Adana'da Kent Estetiği Şehrin Geleceği paneli düzenlendi!
“Kent Estetiği Kentin Geleceği” konulu panel, Adana Valisi Mahmut Demirtaş başta olmak üzere seçkin bir davetli grubunun katılımıyla inşaat sektörünün duayenlerini buluşturdu.
“Kent Estetiği Kentin Geleceği” konulu panel, Adana Valisi Mahmut Demirtaş başta olmak üzere seçkin bir davetli grubunun katılımıyla inşaat sektörünün duayenlerini bir araya getirdi.
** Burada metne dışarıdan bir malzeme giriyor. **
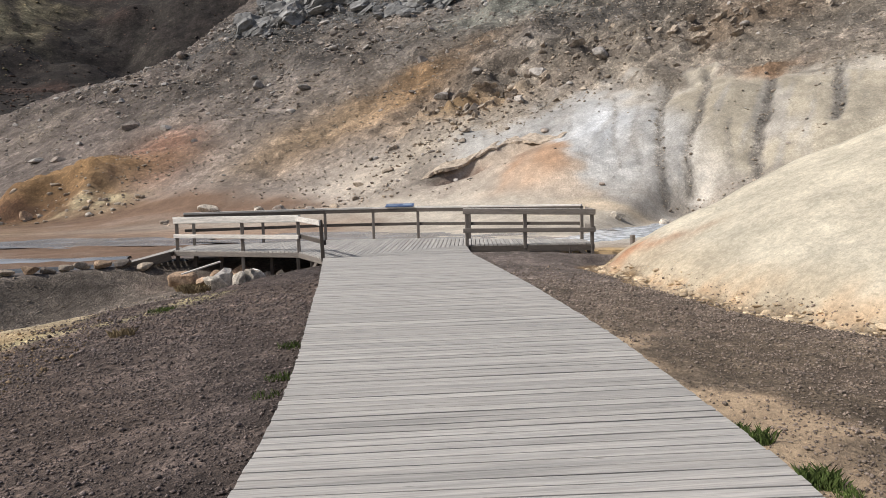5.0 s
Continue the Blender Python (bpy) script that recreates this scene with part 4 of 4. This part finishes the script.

Milliyet'te yer alan habere göre Sheraton Otel’de İnşaat Magazin Dergisi’nin organizasyonunda gerçekleşen ve Adana’nın kentleşme ve yapısal problemleri üzerinde durularak, şehrin geleceği hakkında çözüm odaklı fikirlerin tartışıldığı panelde, panelistler, kent estetiğine dair öneriler verdiler.
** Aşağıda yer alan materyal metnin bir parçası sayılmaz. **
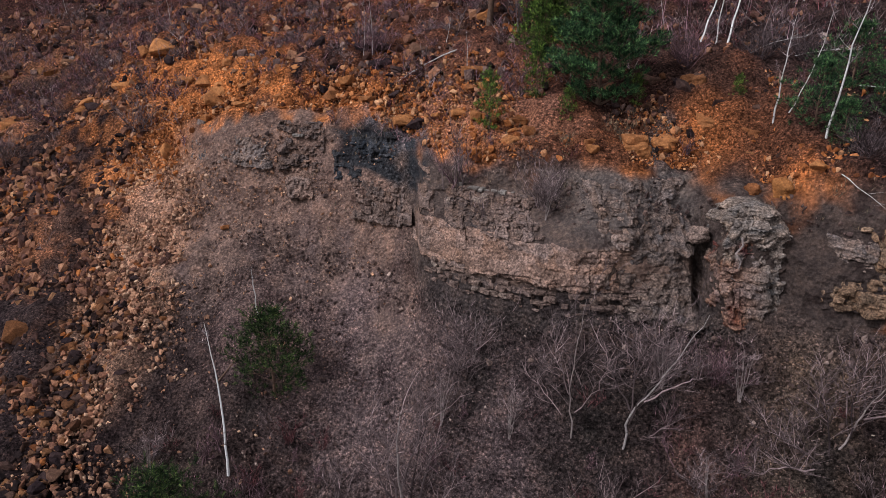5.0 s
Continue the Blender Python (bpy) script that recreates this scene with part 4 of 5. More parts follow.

Adana’da kentleşme çerçevesinde güzel işler kadar yanlış işler de yapıldığını söyleyen Halil Avcı, Seyhan Baraj Gölü’nün kent estetiğinde değerlendirilmesinden, havaalanına kadar birçok konuya değinerek, şunları söyledi:
“Seyhan Baraj Gölü’nden ne yazık ki bugüne kadar yeterince fayda sağlanmadı. Oysa bu iç göl ile suyu kullanmalıydık. Yaban hayatı Seyhan Baraj Gölü’nden kaldırılıp, Çatalan’a konmalı. Şu anda Adana’nın içme suyunu temin eden Çatalan Barajı korumasız. Burası yaban hayatı geliştirme sahası olmalı. Bu iki madde ile yapılabilecek bir şey ancak, şu anda yetki karmaşası söz konusu. Devlet Su İşleri, Büyükşehir Belediyesi, Turizm Bakanlığı gibi kurumlar arasındaki yetki karmaşasından dolayı gölü kullanamıyoruz. Bunu başarabilirsek bambaşka bir Adana’da yaşarız.”
Planlama bütünsel olmalı
Kentin planlaması konusundaki görüşlerini de dile getiren Halil Avcı, eskiden Büyükşehir Belediyesi’nin 4 ilçeyi kapsadığını belirterek, “Oysa şimdi tüm ili kapsıyor. Bu nedenle Yumurtalık’tan Tufanbeyli’ye, Karataş’tan Pozantı’ya kadar il planlaması bir bütün olarak ele alınmalı. Yani planlamalar yapılırken sadece il merkezi değil tüm ilçeler dikkate alınmalı.”
Bu konuda Pozantı ilçesini örnek gösteren Halil Avcı, “Otoban yapılmadan önce otobüsler burada konaklıyordu ve iç turizm bu yüzden oldukça hareketliydi. Otoban yapımından sonra bu bölge büyük gelir kaybına uğradı. Oysa otoban bir geceden sabaha yapılmamıştı. Bunun tedbirleri önceden alınabilirdi. Pozantı gelir kaybına uğrayınca oralardan da kente hücum oldu. Oysa önceden olabilecekleri kestirip tedbirler alınsaydı bunlar yaşanmazdı” dedi.